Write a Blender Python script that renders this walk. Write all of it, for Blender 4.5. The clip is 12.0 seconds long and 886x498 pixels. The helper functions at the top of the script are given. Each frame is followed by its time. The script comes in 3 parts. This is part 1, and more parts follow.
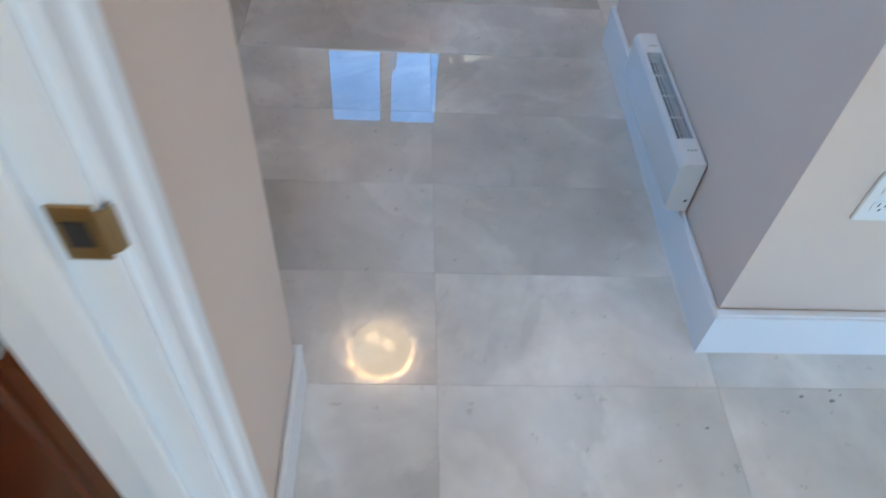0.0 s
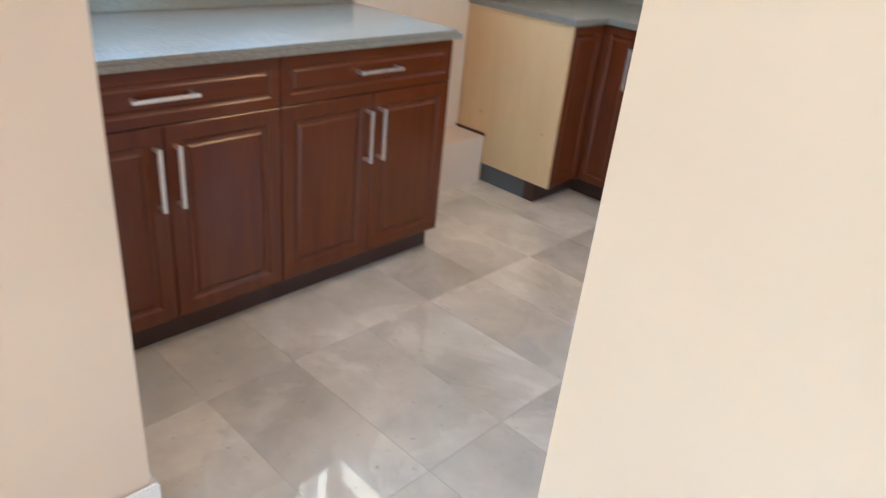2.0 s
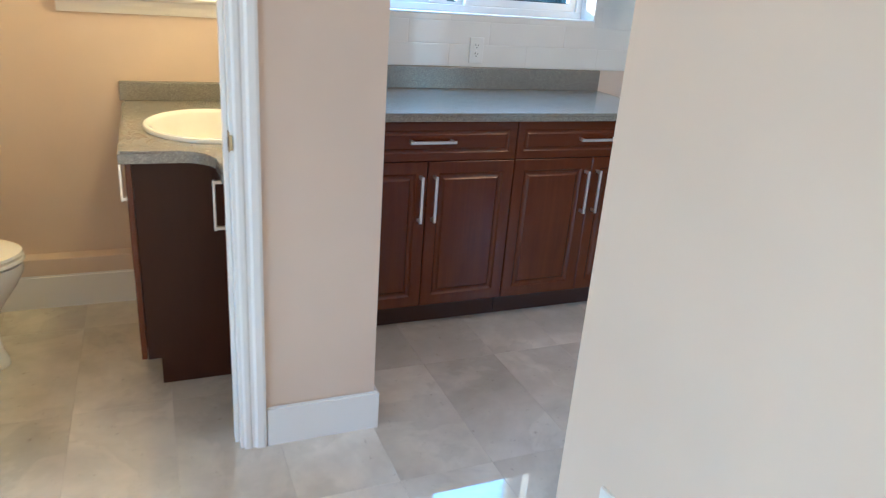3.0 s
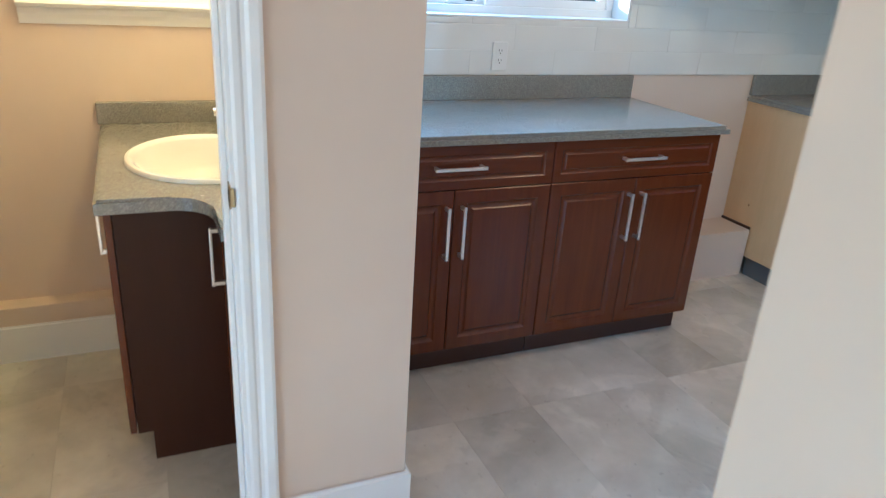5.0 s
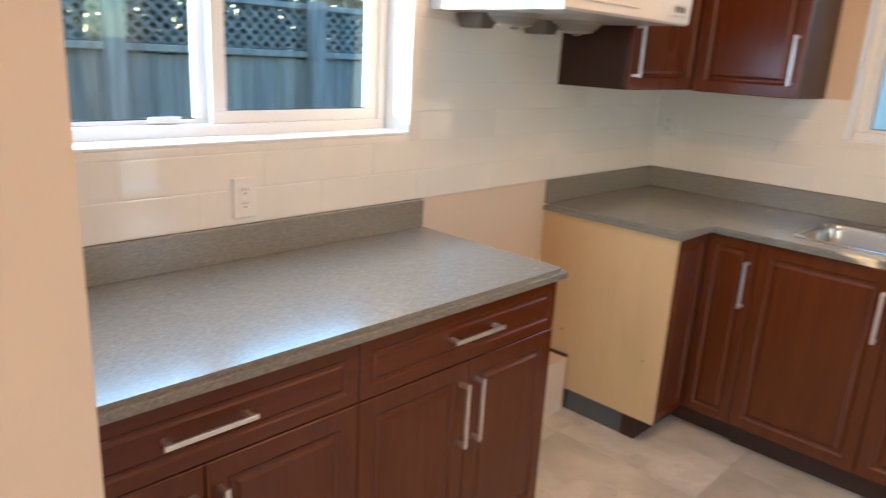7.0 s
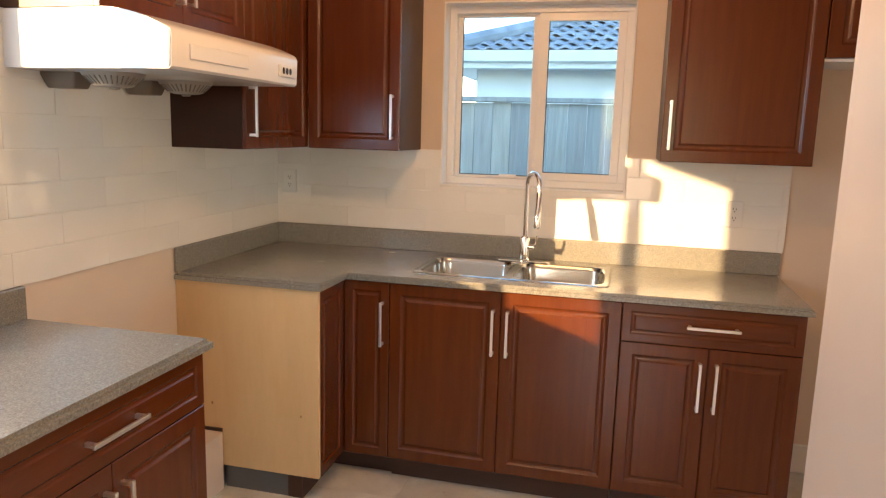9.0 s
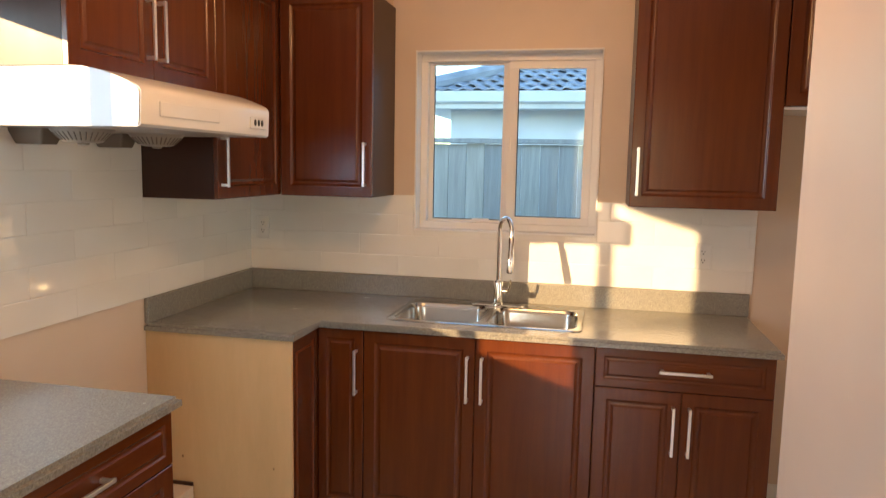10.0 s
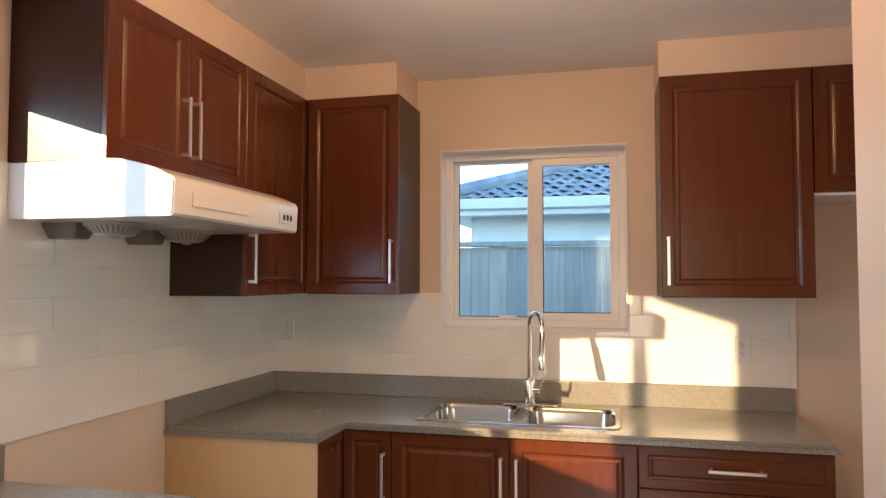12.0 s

────────

WHAT YOU WILL DO: Copy the data character for character, but drop all pictures from the copy.

ANSWER IN FULL:
Write a Blender Python script that renders this walk. Write all of it, for Blender 4.5. The clip is 12.0 seconds long and 886x498 pixels. The helper functions at the top of the script are given. Each frame is followed by its time. The script comes in 3 parts. This is part 1, and more parts follow.
0.0 s
2.0 s
3.0 s
5.0 s
7.0 s
9.0 s
10.0 s
12.0 s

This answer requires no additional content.